Marta de Betania, amiga de Cristo








Santa Marta

Para el día de hoy (29/07/16):  

Evangelio según San Juan 11, 19-27




El ambiente con el cual se dá comienzo a la lectura del día es fúnebre, luctuoso. Es casa de discípulos del Señor, de Marta y María y el fallecido Lázaro; ellos tres profesaban un gran afecto hacia el Maestro, un afecto recíproco que nos representa a la Iglesia como familia, como ámbito de cordial amistad en donde Jesús de Nazareth se siente a gusto, en casa propia. 
Pero ese día prevalecía el dolor, la oscuridad de la pérdida, el horizonte cerrado por la tristeza.

La mención que hace el Evangelista a que muchos judíos habían ido a consolar a Marta y a María remite, puntualmente, a la presencia de integrantes de la fé de Israel que están en veredas opuestas a las enseñanzas de Cristo, habitualmente sus enemigos -escribas, fariseos, saduceos-. Hay un distingo significativo: en los gestos de consuelo que brindan a las hermanas de Lázaro no se manifiesta la misma violencia que esgrimen en gestos, palabras y corazón contra el Maestro.
Como sea, su presencia augura también que allí están con ellos sus viejas ideas, esquemas que en nada se corresponden con la enseñanza acerca de la Resurrección que brindaba Jesús, antiguos criterios que se resignaban ante la muerte -quizás en mayor medida los saduceos-, y frente a una muerte que parece tener la última palabra, no hay lugar para ninguna esperanza, sólo parálisis que se extiende.

Conocemos a las hermanas. María era la que se quedaba con la mejor parte, aferrándose a la Palabra a los pies del Maestro, en la escucha atenta, en la contemplación de lo que no perece.

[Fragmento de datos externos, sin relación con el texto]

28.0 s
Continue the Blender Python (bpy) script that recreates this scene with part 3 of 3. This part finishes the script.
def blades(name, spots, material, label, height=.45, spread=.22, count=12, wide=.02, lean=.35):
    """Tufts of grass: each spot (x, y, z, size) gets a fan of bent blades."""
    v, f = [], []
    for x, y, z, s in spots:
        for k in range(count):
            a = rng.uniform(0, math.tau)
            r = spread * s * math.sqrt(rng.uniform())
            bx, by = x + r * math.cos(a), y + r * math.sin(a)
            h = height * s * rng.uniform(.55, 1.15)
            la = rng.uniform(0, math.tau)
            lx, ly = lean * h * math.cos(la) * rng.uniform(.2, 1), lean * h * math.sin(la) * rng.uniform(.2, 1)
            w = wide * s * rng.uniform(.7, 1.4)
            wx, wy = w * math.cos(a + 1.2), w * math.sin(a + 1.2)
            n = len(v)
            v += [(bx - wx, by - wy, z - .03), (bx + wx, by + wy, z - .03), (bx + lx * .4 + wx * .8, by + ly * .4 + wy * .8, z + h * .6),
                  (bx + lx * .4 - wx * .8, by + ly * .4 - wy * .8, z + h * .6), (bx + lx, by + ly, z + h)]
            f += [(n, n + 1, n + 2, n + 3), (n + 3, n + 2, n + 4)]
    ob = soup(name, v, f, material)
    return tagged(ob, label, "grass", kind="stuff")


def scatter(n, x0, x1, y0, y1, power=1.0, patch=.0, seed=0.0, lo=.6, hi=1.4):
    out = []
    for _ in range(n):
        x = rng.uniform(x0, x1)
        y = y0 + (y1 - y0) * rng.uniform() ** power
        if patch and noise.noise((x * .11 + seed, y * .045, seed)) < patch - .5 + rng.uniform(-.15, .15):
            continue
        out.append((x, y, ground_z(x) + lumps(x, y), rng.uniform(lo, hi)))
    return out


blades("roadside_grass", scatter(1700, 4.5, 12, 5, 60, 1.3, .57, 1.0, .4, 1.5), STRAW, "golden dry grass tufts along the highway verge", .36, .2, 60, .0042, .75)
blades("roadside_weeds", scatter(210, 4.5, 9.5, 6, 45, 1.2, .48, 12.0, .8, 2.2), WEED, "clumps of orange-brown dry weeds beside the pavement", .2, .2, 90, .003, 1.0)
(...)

Marta, volcada por entero al servicio de los demás, solía perderse en los afanes de hacer bien las cosas, de brindarse sin medida. En las urgencias, tal vez, se mareaba. 
Pero en esta ocasión es María quien se queda sentada en la casa, y Marta quien sale al encuentro del Cristo que llega, un Cristo que no ingresará a ese hogar tan caro a sus afectos pues allí se ha instalado la muerte, usurpadora de cualquier asomo de vida, de futuro, de verdad.
Marta, impulsiva y proactiva, sale al encuentro del Maestro porque Él es quien en verdad puede compartir su dolor y llorar con ella, y no guardar ciertas formalidades usuales frente al luto, un lo siento, un mi pésame que lastiman más.

Ella sale con la energía de siempre, quizás portando resabios de las viejas ideas, pero con una constante que tampoco se pierde: el Maestro los ama profundamente a los tres hermanos, el Maestro es su amigo, y ella confía, ella lo ama, ella se aferra a Él para no perecer en esos mares de dolor que están agobiándola. Él es su amigo, y en ese tenor afectuoso y entrañable se dirige a Él.
No hay reproche, sino una afirmación confiada y ciertas ganas que tenemos de dibujar hubieras cuando se vá un ser querido hacia las pampas de Dios.

Ella, a causa de esos viejos conceptos, supone que la resurrección será un hecho postrero, post mortem. Pero aún cuando persistan esos criterios erróneos, todo lo define su cercanía cordial con el Señor. La amistad es magnífica expresión de amor y confianza, y por sobre todo -aún por sobre su razón- ella confía en Cristo, y ese es el distingo de la fé cristiana. No implica tanto la pertenencia o adhesión a una idea como la cercanía y la confianza con el Cristo, nuestro Dios, nuestro hermano, nuestro amigo.

En Él acontece la Resurrección aquí y ahora, salvación que es misterio y don de amor de Aquél que nos amó primero. 

Por esa confianza y es cercanía cordial, Marta reconoce a su amigo como Mesías, el Hijo de Dios, y es su amigo y su Dios el que le dice que su hermano vivirá, que todo es posible si seguimos confiando, con todo y a pesar de todo.